Acendo um cigarro ao pensar em escrevê-los
E saboreio no cigarro a libertação de todos os pensamentos.
Sigo o fumo como uma rota própria,
E gozo, num momento sensitivo e competente,
A libertação de todas as especulações…
(…) Depois deito-me para trás na cadeira
E continuo fumando.
Enquanto o Destino mo conceder, continuarei fumando.
Fernando Pessoa

Faço, de novo, uma declaração de interesses: sou fumadora, facto de que não me orgulho mas que também não me provoca arrependimentos. Escrevo, portanto, nesta condição mas, acima de tudo, porque não tolero um Estado que me procura higienizar à força, numa política da saúde que está a ganhar contornos de ditadura.

É evidente que ninguém pode invocar desconhecimento quanto aos danos que os cigarros e produtos afins provocam. É também evidente que algumas das medidas que foram sendo tomadas ao longo dos anos fizeram sentido, quanto mais não seja para evitar que os não fumadores tivessem de suportar os danos causados pelos demais.

Aqui chegados, do que se passará a tratar com a entrada em vigor da legislação não é de acautelar os cidadãos, mas punir, ainda que de forma disfarçada, os que puxam de um cigarro.

Se se podem perceber algumas das novas proibições quanto aos locais onde o fumo é admitido, as restrições aos tipos de tabaco e aos respetivos locais de venda só pode visar uma repressão que, curiosamente, não é replicada para outros consumos.

Não estamos longe do dia em que seja mais fácil comprar e fumar um charro do que um vulgar cigarro e, para os grandes apoiantes desta lei, isto deve ser dito claramente.

Por outro lado, não deixo de assinalar a manifesta hipocrisia de quem diz querer pugnar pela saúde dos cidadãos mas deixa a descoberto centros de saúde e hospitais, obrigando quem recorre ao SNS a fazer quilómetros e quilómetros para ser atendido.

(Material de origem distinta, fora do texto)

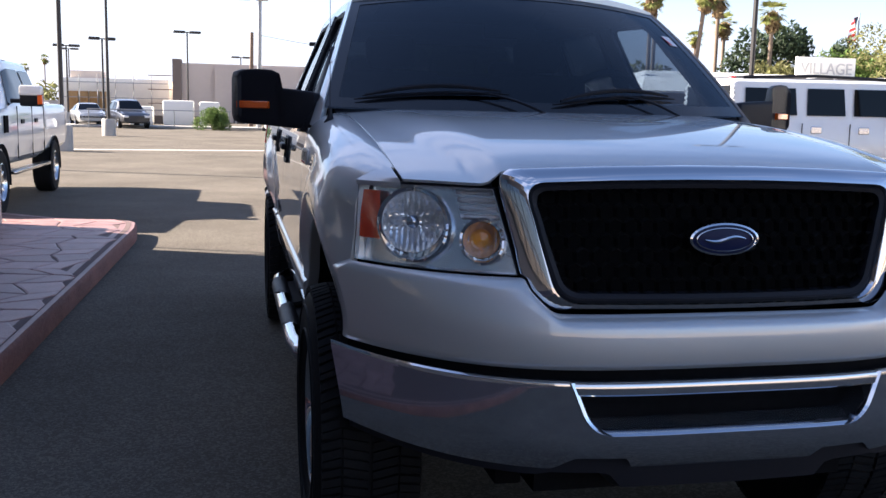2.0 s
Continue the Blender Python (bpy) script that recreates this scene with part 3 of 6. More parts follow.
part("top_rail", tube([(-9.5, 58.2, 1.1), (-1.2, 58.2, 1.1)], 0.03, 6), POLE_GREY, fence)
for x in np.arange(-9.4, -1.2, 1.62):
    part("post", tube([(x, 58.2, 0), (x, 58.2, 1.12)], 0.035, 6), POLE_GREY, fence)
for k, (x, w, h) in enumerate(((-5.9, 2.1, 1.75), (-3.4, 1.4, 1.7), (-8.2, 1.6, 1.3))):
    tagged(part("wrapped_pallet", soft_box(x, x + w, 69.0, 70.6, 0, h, 0.12), STUCCO_WHITE), "white wrapped pallet load standing in the far yard", "pallet", "pallets in the yard")
low = thing("low_roofs", (-40, 150, 0), "distant low pale roofs beyond the street", "buildings", kind="stuff")
part("roofs", join(*[box_at(-120 + i*17 + 5*math.sin(i*3), -112 + i*17 + 6*math.cos(i*5), 160 + 9*math.sin(i*2), 170, 0, 1.9 + 0.5*math.sin(i*7)) for i in range(15)]), STUCCO_TAN, low, flat=True)
hill = [[(x, 330 + 40*math.sin(x*0.02), 0 if k == 0 else 7 + 5*math.sin(x*0.017 + 1) + 3*math.sin(x*0.06)) for k in (0, 1)] for x in np.linspace(40, 420, 40)]
structure("backdrop_hill", sheet(hill, (0, 60, 0)), HILL)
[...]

Entrar por este caminho significa abrir a porta a outras medidas que, um dia, poderão ser também apresentadas como grande avanços da sociedade, como seja não nos deixarem beber um copo de vinho, comer doces ou batatas fritas, obrigarem-nos a correr todos os dias ou tirarem-nos os carros para andarmos a pé.

É que, em tese e na prática, não há assinaláveis diferenças entre algumas das restrições anunciadas e racionar-se o prato de comida que cada um de nós pode comer para não ficar obeso, por exemplo.

Daí que, pela minha parte, deixo devidamente consignado: se o Estado quer pugnar pela minha saúde, acabe com os casos de corrupção e com a ineficácia do sistema judicial. Tenho a certeza de que mais depressa morro de ataque cardíaco pela fúria que estes me despertam do que pelos cigarros que fumo com o stresse que o (des)governo me causa.

E continuarei fumando, claro, porque a pedagogia não se faz à custa da repressão e a decisão de deixar de o fazer nunca me será imposta.